**PROMPT:**
Leaving out the pictures, retype all the material exactly.

___

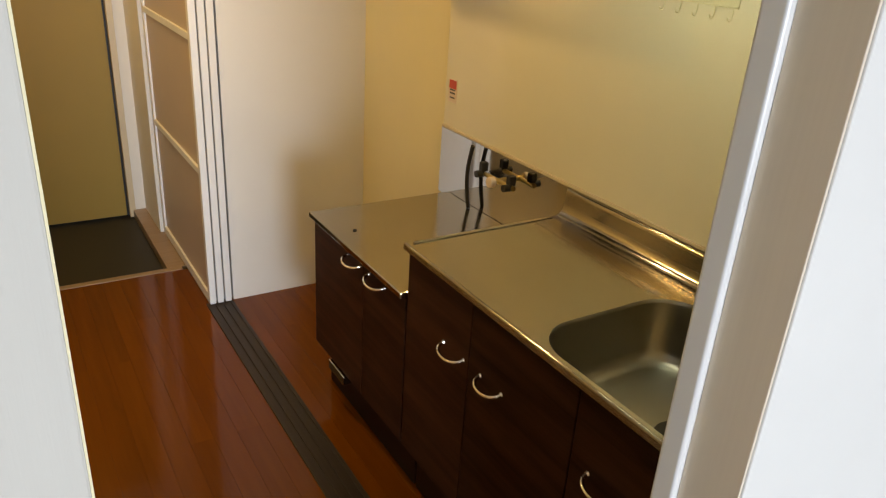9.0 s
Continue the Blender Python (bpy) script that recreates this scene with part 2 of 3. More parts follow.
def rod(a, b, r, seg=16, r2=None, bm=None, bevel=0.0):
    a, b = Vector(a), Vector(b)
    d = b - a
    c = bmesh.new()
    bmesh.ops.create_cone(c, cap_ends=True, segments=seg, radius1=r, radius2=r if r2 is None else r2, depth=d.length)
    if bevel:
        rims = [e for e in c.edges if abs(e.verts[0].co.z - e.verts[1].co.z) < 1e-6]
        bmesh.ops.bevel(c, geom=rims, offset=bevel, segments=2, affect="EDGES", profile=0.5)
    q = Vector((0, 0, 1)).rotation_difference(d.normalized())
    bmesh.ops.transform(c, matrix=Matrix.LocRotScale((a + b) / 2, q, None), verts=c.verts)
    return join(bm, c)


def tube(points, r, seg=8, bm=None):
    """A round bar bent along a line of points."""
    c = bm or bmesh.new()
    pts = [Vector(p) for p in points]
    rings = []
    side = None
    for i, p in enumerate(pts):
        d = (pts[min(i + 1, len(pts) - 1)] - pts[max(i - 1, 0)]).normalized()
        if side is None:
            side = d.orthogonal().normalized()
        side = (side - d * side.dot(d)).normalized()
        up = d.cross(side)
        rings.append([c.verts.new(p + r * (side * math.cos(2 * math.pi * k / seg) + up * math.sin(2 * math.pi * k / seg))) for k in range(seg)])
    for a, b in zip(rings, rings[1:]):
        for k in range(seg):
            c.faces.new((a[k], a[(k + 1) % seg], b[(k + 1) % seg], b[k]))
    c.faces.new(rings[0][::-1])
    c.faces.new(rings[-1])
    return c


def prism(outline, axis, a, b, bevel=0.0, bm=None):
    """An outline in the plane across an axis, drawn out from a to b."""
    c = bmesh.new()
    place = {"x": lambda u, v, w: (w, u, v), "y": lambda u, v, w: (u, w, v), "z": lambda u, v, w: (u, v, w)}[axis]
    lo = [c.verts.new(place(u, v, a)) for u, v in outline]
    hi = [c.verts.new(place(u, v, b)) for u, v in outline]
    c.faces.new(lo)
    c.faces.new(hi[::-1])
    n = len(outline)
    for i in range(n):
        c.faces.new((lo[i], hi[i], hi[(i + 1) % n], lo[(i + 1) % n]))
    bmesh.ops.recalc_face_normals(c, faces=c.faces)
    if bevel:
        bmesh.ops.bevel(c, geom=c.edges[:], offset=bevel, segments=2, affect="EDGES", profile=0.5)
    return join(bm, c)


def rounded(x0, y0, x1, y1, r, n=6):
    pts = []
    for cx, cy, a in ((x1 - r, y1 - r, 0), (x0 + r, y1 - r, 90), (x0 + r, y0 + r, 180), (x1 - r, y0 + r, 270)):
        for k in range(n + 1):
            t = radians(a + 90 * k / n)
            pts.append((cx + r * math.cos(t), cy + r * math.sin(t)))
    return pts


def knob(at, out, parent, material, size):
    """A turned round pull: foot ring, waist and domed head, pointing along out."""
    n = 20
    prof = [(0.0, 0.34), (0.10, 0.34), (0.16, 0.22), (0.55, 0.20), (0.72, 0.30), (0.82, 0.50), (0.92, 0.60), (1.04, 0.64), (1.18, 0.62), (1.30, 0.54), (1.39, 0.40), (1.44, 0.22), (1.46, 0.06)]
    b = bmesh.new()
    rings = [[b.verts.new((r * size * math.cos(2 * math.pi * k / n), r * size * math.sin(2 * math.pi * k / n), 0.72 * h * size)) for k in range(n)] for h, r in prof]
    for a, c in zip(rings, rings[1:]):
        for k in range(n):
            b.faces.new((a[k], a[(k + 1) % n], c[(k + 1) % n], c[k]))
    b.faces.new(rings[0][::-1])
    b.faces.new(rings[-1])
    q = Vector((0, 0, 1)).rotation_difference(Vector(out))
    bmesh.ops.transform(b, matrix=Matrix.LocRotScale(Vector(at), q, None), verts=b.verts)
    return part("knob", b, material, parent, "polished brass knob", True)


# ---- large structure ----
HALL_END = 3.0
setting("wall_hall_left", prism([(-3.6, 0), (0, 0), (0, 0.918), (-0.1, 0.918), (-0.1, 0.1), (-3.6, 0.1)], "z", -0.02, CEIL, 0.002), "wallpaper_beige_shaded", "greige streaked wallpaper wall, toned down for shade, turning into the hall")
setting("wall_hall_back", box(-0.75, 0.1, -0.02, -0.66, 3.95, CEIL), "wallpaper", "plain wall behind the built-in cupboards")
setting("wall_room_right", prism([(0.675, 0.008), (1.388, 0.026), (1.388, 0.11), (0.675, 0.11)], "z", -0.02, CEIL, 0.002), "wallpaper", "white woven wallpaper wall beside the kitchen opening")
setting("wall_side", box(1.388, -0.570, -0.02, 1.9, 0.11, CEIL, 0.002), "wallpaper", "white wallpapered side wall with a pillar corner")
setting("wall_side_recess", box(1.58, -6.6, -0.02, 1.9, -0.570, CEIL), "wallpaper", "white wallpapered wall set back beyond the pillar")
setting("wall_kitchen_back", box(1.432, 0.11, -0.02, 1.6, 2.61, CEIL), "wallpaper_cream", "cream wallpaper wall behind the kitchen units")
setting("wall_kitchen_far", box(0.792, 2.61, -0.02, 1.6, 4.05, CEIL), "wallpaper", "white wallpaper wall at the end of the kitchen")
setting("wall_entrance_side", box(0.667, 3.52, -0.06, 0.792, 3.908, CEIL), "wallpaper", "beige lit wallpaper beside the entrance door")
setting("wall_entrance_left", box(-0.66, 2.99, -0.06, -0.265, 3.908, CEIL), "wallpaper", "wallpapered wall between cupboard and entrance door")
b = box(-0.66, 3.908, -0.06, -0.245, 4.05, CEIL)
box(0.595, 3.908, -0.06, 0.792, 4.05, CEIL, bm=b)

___

**PROBLEM SOLUTION:**
9.0 s
Continue the Blender Python (bpy) script that recreates this scene with part 2 of 3. More parts follow.
def rod(a, b, r, seg=16, r2=None, bm=None, bevel=0.0):
    a, b = Vector(a), Vector(b)
    d = b - a
    c = bmesh.new()
    bmesh.ops.create_cone(c, cap_ends=True, segments=seg, radius1=r, radius2=r if r2 is None else r2, depth=d.length)
    if bevel:
        rims = [e for e in c.edges if abs(e.verts[0].co.z - e.verts[1].co.z) < 1e-6]
        bmesh.ops.bevel(c, geom=rims, offset=bevel, segments=2, affect="EDGES", profile=0.5)
    q = Vector((0, 0, 1)).rotation_difference(d.normalized())
    bmesh.ops.transform(c, matrix=Matrix.LocRotScale((a + b) / 2, q, None), verts=c.verts)
    return join(bm, c)


def tube(points, r, seg=8, bm=None):
    """A round bar bent along a line of points."""
    c = bm or bmesh.new()
    pts = [Vector(p) for p in points]
    rings = []
    side = None
    for i, p in enumerate(pts):
        d = (pts[min(i + 1, len(pts) - 1)] - pts[max(i - 1, 0)]).normalized()
        if side is None:
            side = d.orthogonal().normalized()
        side = (side - d * side.dot(d)).normalized()
        up = d.cross(side)
        rings.append([c.verts.new(p + r * (side * math.cos(2 * math.pi * k / seg) + up * math.sin(2 * math.pi * k / seg))) for k in range(seg)])
    for a, b in zip(rings, rings[1:]):
        for k in range(seg):
            c.faces.new((a[k], a[(k + 1) % seg], b[(k + 1) % seg], b[k]))
    c.faces.new(rings[0][::-1])
    c.faces.new(rings[-1])
    return c


def prism(outline, axis, a, b, bevel=0.0, bm=None):
    """An outline in the plane across an axis, drawn out from a to b."""
    c = bmesh.new()
    place = {"x": lambda u, v, w: (w, u, v), "y": lambda u, v, w: (u, w, v), "z": lambda u, v, w: (u, v, w)}[axis]
    lo = [c.verts.new(place(u, v, a)) for u, v in outline]
    hi = [c.verts.new(place(u, v, b)) for u, v in outline]
    c.faces.new(lo)
    c.faces.new(hi[::-1])
    n = len(outline)
    for i in range(n):
        c.faces.new((lo[i], hi[i], hi[(i + 1) % n], lo[(i + 1) % n]))
    bmesh.ops.recalc_face_normals(c, faces=c.faces)
    if bevel:
        bmesh.ops.bevel(c, geom=c.edges[:], offset=bevel, segments=2, affect="EDGES", profile=0.5)
    return join(bm, c)


def rounded(x0, y0, x1, y1, r, n=6):
    pts = []
    for cx, cy, a in ((x1 - r, y1 - r, 0), (x0 + r, y1 - r, 90), (x0 + r, y0 + r, 180), (x1 - r, y0 + r, 270)):
        for k in range(n + 1):
            t = radians(a + 90 * k / n)
            pts.append((cx + r * math.cos(t), cy + r * math.sin(t)))
    return pts


def knob(at, out, parent, material, size):
    """A turned round pull: foot ring, waist and domed head, pointing along out."""
    n = 20
    prof = [(0.0, 0.34), (0.10, 0.34), (0.16, 0.22), (0.55, 0.20), (0.72, 0.30), (0.82, 0.50), (0.92, 0.60), (1.04, 0.64), (1.18, 0.62), (1.30, 0.54), (1.39, 0.40), (1.44, 0.22), (1.46, 0.06)]
    b = bmesh.new()
    rings = [[b.verts.new((r * size * math.cos(2 * math.pi * k / n), r * size * math.sin(2 * math.pi * k / n), 0.72 * h * size)) for k in range(n)] for h, r in prof]
    for a, c in zip(rings, rings[1:]):
        for k in range(n):
            b.faces.new((a[k], a[(k + 1) % n], c[(k + 1) % n], c[k]))
    b.faces.new(rings[0][::-1])
    b.faces.new(rings[-1])
    q = Vector((0, 0, 1)).rotation_difference(Vector(out))
    bmesh.ops.transform(b, matrix=Matrix.LocRotScale(Vector(at), q, None), verts=b.verts)
    return part("knob", b, material, parent, "polished brass knob", True)


# ---- large structure ----
HALL_END = 3.0
setting("wall_hall_left", prism([(-3.6, 0), (0, 0), (0, 0.918), (-0.1, 0.918), (-0.1, 0.1), (-3.6, 0.1)], "z", -0.02, CEIL, 0.002), "wallpaper_beige_shaded", "greige streaked wallpaper wall, toned down for shade, turning into the hall")
setting("wall_hall_back", box(-0.75, 0.1, -0.02, -0.66, 3.95, CEIL), "wallpaper", "plain wall behind the built-in cupboards")
setting("wall_room_right", prism([(0.675, 0.008), (1.388, 0.026), (1.388, 0.11), (0.675, 0.11)], "z", -0.02, CEIL, 0.002), "wallpaper", "white woven wallpaper wall beside the kitchen opening")
setting("wall_side", box(1.388, -0.570, -0.02, 1.9, 0.11, CEIL, 0.002), "wallpaper", "white wallpapered side wall with a pillar corner")
setting("wall_side_recess", box(1.58, -6.6, -0.02, 1.9, -0.570, CEIL), "wallpaper", "white wallpapered wall set back beyond the pillar")
setting("wall_kitchen_back", box(1.432, 0.11, -0.02, 1.6, 2.61, CEIL), "wallpaper_cream", "cream wallpaper wall behind the kitchen units")
setting("wall_kitchen_far", box(0.792, 2.61, -0.02, 1.6, 4.05, CEIL), "wallpaper", "white wallpaper wall at the end of the kitchen")
setting("wall_entrance_side", box(0.667, 3.52, -0.06, 0.792, 3.908, CEIL), "wallpaper", "beige lit wallpaper beside the entrance door")
setting("wall_entrance_left", box(-0.66, 2.99, -0.06, -0.265, 3.908, CEIL), "wallpaper", "wallpapered wall between cupboard and entrance door")
b = box(-0.66, 3.908, -0.06, -0.245, 4.05, CEIL)
box(0.595, 3.908, -0.06, 0.792, 4.05, CEIL, bm=b)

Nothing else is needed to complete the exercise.